Copy every line in the records below that contains the word "part".
============
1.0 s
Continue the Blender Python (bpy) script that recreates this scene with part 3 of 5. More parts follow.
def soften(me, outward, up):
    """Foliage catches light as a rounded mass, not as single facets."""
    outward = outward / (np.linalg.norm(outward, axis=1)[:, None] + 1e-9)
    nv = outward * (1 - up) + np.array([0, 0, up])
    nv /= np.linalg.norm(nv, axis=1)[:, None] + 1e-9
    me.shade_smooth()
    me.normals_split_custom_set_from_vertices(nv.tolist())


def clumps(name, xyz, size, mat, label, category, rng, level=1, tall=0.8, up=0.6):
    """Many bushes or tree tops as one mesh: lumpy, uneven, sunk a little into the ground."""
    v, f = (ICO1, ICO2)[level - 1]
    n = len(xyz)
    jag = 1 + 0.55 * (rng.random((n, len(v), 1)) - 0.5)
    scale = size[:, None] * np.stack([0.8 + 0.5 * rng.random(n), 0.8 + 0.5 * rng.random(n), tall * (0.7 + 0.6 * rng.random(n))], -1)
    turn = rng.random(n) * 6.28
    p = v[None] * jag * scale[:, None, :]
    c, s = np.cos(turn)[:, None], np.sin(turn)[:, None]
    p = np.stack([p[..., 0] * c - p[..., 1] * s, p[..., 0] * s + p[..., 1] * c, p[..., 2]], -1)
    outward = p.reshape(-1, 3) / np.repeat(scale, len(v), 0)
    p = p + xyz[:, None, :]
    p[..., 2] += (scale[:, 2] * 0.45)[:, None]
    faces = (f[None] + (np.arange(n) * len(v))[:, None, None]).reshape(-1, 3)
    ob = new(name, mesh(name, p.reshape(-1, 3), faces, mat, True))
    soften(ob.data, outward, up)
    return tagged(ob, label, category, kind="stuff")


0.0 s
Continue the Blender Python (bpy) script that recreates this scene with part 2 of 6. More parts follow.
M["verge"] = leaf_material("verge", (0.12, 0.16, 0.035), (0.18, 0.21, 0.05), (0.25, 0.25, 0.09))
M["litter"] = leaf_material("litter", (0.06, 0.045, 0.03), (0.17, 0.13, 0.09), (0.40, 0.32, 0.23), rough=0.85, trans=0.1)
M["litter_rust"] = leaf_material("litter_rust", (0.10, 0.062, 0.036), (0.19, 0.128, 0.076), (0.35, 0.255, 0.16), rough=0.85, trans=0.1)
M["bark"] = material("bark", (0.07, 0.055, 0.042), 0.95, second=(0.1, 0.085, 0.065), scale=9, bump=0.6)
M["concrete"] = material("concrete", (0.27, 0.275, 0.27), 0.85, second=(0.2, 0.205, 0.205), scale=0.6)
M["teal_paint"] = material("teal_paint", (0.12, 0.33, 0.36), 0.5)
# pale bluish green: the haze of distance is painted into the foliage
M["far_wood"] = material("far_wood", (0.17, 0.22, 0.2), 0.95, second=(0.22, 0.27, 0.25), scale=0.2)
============
● **THE REPLY**:
Continue the Blender Python (bpy) script that recreates this scene with part 3 of 5. More parts follow.
Continue the Blender Python (bpy) script that recreates this scene with part 2 of 6. More parts follow.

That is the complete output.